<<<<

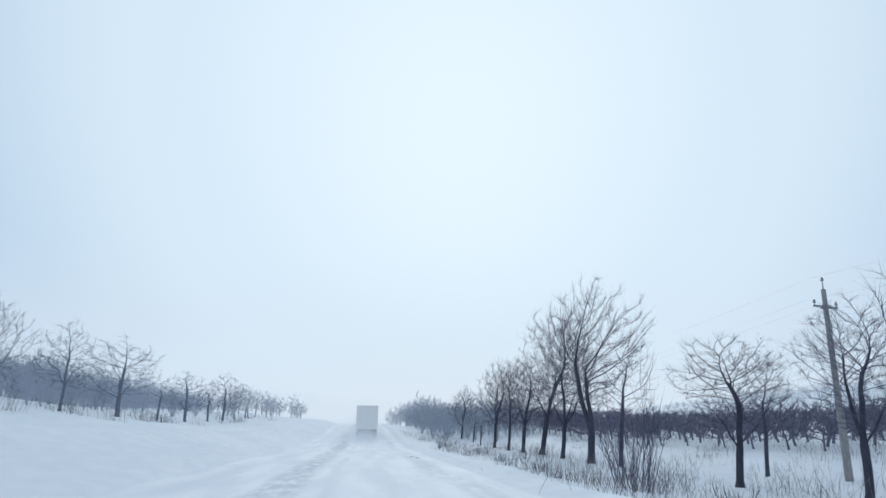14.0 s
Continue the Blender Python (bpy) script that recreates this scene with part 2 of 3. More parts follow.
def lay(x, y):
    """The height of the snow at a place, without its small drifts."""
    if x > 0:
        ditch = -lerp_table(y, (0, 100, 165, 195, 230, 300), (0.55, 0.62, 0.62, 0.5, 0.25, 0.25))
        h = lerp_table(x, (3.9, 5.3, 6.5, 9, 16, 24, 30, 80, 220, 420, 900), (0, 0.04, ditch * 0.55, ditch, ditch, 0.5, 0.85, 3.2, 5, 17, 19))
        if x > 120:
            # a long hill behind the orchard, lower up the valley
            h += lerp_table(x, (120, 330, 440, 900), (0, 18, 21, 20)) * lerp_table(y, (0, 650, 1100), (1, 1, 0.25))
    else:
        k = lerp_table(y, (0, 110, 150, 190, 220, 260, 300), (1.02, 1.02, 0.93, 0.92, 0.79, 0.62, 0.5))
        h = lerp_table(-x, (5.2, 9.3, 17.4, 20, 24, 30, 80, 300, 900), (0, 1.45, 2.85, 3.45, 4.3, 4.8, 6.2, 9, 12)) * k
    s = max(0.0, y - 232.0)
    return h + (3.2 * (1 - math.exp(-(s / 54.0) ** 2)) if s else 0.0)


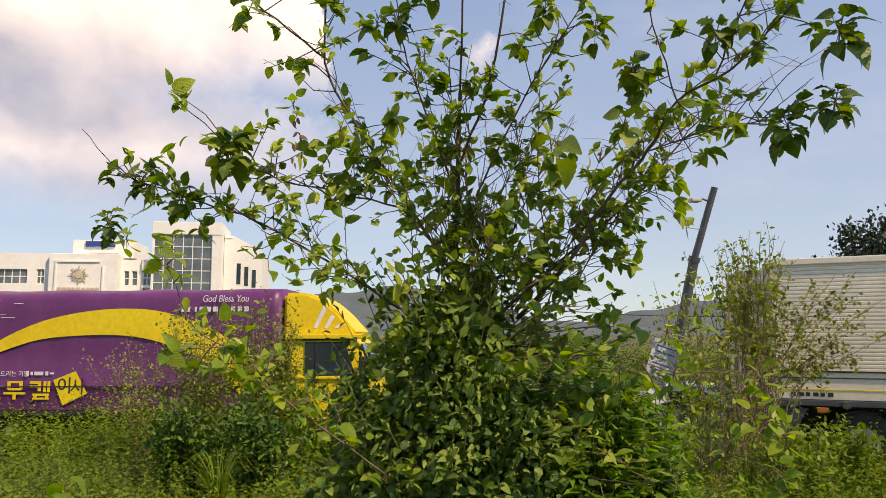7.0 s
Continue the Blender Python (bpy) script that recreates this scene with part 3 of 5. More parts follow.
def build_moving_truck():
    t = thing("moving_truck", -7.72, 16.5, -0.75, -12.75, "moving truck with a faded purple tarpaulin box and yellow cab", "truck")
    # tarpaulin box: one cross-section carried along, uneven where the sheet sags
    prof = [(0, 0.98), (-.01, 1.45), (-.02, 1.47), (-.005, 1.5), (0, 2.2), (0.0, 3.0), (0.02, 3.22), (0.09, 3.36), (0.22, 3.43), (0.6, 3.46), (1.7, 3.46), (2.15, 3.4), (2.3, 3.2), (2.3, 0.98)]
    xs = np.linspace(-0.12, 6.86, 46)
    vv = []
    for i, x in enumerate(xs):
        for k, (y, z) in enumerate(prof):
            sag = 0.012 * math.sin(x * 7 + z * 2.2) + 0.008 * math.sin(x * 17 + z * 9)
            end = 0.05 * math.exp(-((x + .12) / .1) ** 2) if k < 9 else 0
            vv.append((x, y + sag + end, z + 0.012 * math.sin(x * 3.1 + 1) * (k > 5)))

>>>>

INSTRUCTION:
From the material above, gather all lines that include the string "this" and copy them.

THE ANSWER:
Continue the Blender Python (bpy) script that recreates this scene with part 2 of 3. More parts follow.
Continue the Blender Python (bpy) script that recreates this scene with part 3 of 5. More parts follow.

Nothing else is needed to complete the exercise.